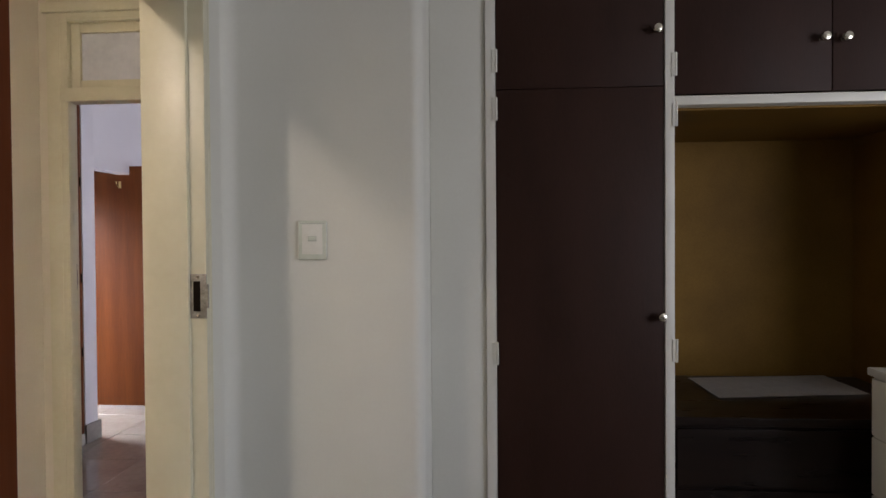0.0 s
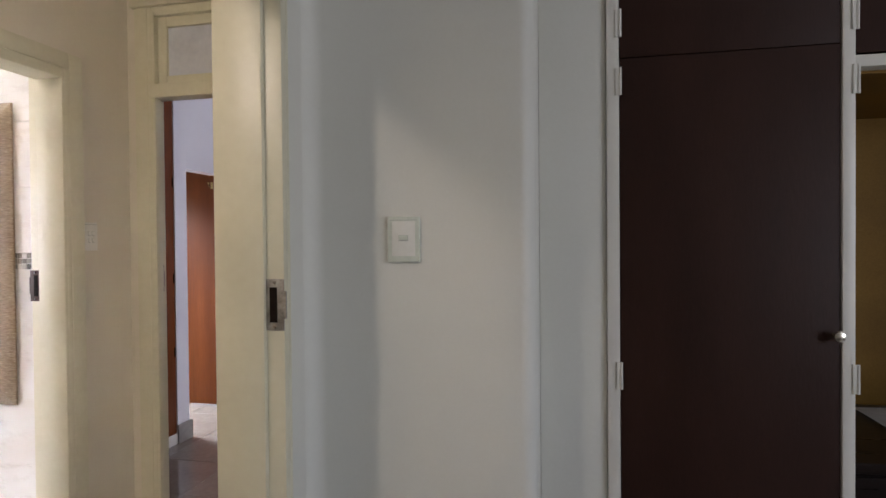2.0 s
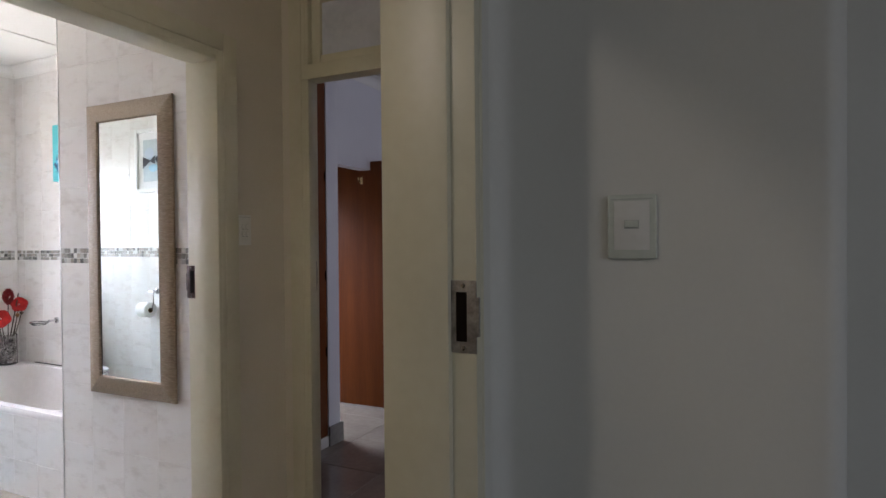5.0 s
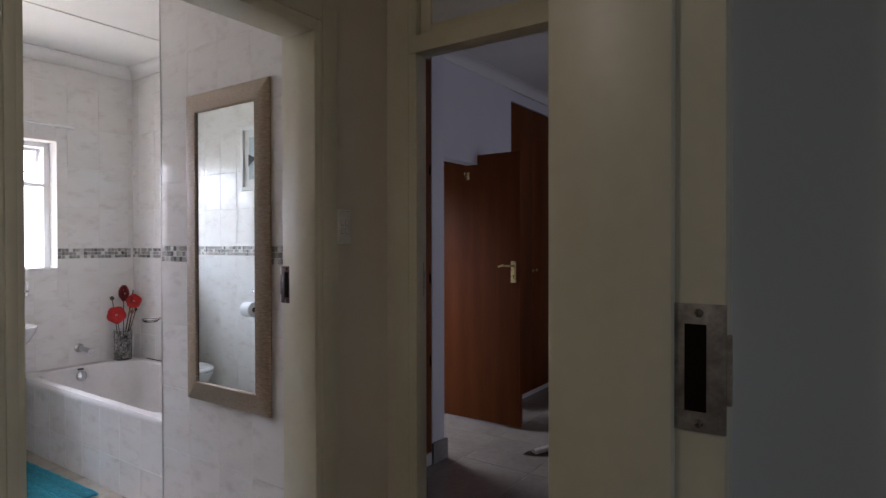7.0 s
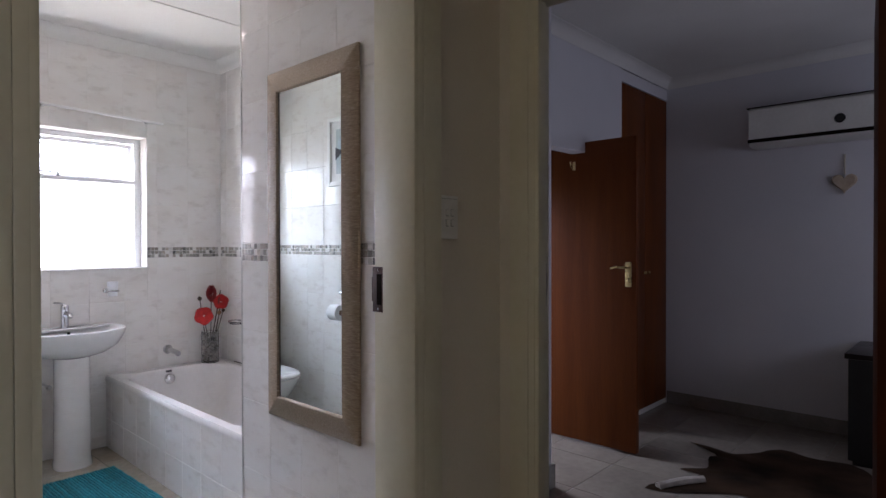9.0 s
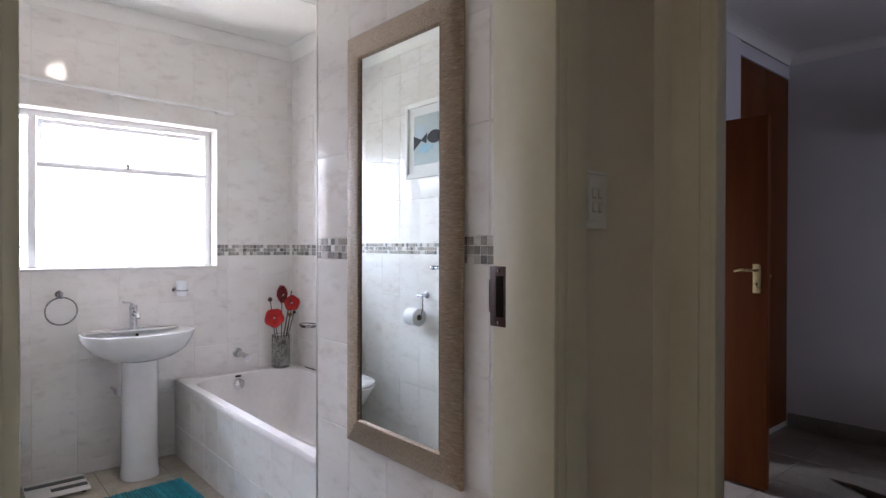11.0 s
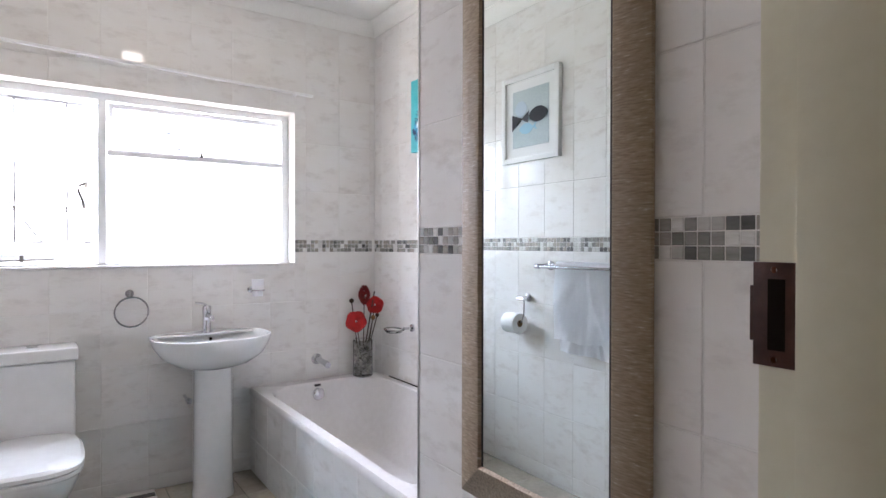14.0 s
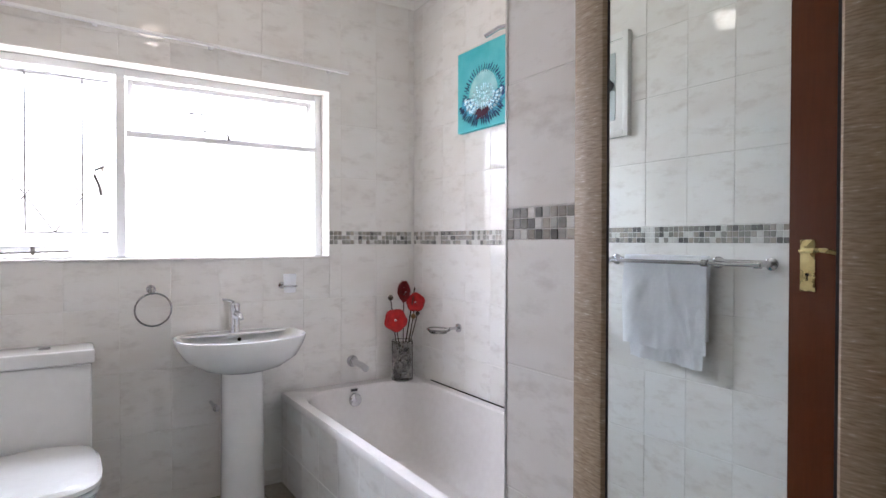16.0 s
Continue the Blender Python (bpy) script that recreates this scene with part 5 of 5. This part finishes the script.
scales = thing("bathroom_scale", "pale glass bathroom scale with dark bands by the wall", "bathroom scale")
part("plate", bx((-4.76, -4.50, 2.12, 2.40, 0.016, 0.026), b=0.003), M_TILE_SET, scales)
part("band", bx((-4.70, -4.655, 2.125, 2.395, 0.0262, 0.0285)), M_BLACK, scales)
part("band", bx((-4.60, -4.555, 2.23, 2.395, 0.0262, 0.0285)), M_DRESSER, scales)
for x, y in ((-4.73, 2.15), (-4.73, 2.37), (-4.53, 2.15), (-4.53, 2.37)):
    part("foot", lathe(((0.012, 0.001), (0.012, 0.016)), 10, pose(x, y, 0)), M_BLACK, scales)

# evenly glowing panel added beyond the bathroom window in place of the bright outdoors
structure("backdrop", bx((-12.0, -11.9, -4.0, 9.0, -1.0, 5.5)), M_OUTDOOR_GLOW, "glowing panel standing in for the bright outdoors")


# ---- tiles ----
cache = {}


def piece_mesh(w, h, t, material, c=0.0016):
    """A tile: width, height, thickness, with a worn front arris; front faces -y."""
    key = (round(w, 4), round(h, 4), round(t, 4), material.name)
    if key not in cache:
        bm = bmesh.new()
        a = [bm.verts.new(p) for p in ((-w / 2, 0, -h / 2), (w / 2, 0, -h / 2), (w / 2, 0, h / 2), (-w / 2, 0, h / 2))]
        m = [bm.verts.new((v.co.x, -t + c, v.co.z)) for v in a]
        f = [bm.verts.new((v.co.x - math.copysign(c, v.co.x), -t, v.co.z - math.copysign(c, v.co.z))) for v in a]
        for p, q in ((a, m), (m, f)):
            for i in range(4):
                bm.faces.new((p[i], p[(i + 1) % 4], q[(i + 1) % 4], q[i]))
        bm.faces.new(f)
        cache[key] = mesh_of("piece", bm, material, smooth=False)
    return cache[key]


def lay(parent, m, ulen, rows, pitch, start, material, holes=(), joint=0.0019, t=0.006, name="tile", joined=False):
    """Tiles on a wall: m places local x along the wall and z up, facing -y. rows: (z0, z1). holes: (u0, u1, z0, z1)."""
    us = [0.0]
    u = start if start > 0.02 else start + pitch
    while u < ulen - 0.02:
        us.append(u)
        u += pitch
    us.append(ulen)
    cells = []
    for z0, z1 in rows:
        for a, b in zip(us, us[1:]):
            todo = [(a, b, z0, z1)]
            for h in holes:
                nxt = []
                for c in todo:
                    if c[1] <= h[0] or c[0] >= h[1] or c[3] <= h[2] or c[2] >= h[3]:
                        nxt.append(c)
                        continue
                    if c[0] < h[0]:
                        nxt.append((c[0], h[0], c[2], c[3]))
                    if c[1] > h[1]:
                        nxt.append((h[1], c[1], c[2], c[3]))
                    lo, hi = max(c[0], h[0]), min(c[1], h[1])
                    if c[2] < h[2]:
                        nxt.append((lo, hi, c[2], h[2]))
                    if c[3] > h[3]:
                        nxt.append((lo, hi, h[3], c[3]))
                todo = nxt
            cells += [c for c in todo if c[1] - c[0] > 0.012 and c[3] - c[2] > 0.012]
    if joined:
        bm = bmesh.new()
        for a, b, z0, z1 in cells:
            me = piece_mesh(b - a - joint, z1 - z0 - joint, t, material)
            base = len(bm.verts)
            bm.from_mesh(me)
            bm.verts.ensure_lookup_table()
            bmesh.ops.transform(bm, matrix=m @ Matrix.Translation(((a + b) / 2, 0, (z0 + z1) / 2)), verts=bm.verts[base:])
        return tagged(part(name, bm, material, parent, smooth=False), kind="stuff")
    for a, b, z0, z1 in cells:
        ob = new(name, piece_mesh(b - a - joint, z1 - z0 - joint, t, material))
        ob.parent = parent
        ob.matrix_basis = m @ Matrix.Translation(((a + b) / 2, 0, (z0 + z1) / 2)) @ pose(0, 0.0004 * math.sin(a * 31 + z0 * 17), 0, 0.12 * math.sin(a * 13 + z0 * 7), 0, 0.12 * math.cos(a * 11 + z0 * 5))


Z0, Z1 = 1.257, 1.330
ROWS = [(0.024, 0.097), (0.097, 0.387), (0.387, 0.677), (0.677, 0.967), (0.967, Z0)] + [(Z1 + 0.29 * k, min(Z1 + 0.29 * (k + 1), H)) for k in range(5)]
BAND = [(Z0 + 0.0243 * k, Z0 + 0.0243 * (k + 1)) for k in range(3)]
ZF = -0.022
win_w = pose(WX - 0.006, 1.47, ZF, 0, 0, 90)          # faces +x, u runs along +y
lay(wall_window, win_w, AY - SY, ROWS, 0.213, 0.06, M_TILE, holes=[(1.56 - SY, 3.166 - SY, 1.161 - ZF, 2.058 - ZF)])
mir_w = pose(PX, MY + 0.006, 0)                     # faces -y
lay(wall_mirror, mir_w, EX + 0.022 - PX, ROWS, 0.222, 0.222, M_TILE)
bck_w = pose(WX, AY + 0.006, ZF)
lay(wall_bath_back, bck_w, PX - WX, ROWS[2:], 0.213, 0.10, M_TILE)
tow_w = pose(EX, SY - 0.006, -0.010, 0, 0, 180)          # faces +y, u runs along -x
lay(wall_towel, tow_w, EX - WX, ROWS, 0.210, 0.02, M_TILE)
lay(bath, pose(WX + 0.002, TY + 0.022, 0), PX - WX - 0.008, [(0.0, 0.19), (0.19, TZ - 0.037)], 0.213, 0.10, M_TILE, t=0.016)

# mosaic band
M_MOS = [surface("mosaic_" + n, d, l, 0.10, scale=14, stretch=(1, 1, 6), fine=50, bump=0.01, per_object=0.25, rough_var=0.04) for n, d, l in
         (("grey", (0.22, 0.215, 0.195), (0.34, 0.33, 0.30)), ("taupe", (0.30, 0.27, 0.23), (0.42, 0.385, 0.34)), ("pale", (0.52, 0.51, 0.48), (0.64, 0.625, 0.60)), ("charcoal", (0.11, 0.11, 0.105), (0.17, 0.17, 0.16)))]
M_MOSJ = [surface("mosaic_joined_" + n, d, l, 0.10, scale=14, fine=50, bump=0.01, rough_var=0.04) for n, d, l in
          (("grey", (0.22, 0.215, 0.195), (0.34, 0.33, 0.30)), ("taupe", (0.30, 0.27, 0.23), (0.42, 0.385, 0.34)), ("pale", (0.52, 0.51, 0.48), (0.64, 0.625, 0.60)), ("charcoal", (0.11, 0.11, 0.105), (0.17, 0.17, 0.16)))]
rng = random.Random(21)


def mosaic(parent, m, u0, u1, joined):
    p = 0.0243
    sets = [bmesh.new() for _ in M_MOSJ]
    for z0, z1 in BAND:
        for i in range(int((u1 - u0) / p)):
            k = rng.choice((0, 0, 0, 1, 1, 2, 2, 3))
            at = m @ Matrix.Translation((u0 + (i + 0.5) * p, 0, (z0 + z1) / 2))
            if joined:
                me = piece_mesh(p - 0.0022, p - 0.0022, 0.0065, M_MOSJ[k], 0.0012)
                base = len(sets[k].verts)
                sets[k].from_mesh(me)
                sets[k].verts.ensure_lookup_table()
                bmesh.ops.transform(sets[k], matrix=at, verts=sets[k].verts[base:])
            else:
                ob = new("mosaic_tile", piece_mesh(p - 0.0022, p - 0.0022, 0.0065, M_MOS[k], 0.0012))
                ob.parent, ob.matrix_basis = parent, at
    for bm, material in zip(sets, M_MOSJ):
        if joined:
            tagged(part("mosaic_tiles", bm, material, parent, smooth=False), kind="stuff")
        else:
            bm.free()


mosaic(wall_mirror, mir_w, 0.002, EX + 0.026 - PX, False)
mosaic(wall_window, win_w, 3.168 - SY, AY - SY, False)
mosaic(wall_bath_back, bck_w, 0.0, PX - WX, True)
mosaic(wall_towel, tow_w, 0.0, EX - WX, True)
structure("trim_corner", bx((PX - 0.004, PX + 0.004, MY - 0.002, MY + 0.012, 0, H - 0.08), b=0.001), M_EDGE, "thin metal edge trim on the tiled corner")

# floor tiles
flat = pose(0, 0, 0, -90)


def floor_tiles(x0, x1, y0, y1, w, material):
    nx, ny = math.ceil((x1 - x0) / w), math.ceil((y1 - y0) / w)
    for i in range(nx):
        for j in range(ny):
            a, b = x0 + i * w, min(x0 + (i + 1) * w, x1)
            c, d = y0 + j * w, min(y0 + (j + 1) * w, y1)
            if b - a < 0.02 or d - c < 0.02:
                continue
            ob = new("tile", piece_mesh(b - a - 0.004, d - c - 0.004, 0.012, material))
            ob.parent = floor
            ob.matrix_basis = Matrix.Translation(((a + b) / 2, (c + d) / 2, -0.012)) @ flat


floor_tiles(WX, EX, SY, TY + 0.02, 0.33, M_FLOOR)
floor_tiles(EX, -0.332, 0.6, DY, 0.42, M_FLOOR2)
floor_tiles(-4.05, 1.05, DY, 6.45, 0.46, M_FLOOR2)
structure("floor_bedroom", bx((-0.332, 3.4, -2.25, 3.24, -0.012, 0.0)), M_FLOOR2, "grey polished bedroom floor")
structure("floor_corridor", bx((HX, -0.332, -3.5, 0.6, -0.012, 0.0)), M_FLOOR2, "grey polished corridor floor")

════════

#### REQUIRED TASK:
Of the lines above, extract only those from the line with "Continue the Blender" to the line with "0)), M_BLACK, scales)", both included, exactly as written.

#### RESPONSE TO THIS TASK:
Continue the Blender Python (bpy) script that recreates this scene with part 5 of 5. This part finishes the script.
scales = thing("bathroom_scale", "pale glass bathroom scale with dark bands by the wall", "bathroom scale")
part("plate", bx((-4.76, -4.50, 2.12, 2.40, 0.016, 0.026), b=0.003), M_TILE_SET, scales)
part("band", bx((-4.70, -4.655, 2.125, 2.395, 0.0262, 0.0285)), M_BLACK, scales)
part("band", bx((-4.60, -4.555, 2.23, 2.395, 0.0262, 0.0285)), M_DRESSER, scales)
for x, y in ((-4.73, 2.15), (-4.73, 2.37), (-4.53, 2.15), (-4.53, 2.37)):
    part("foot", lathe(((0.012, 0.001), (0.012, 0.016)), 10, pose(x, y, 0)), M_BLACK, scales)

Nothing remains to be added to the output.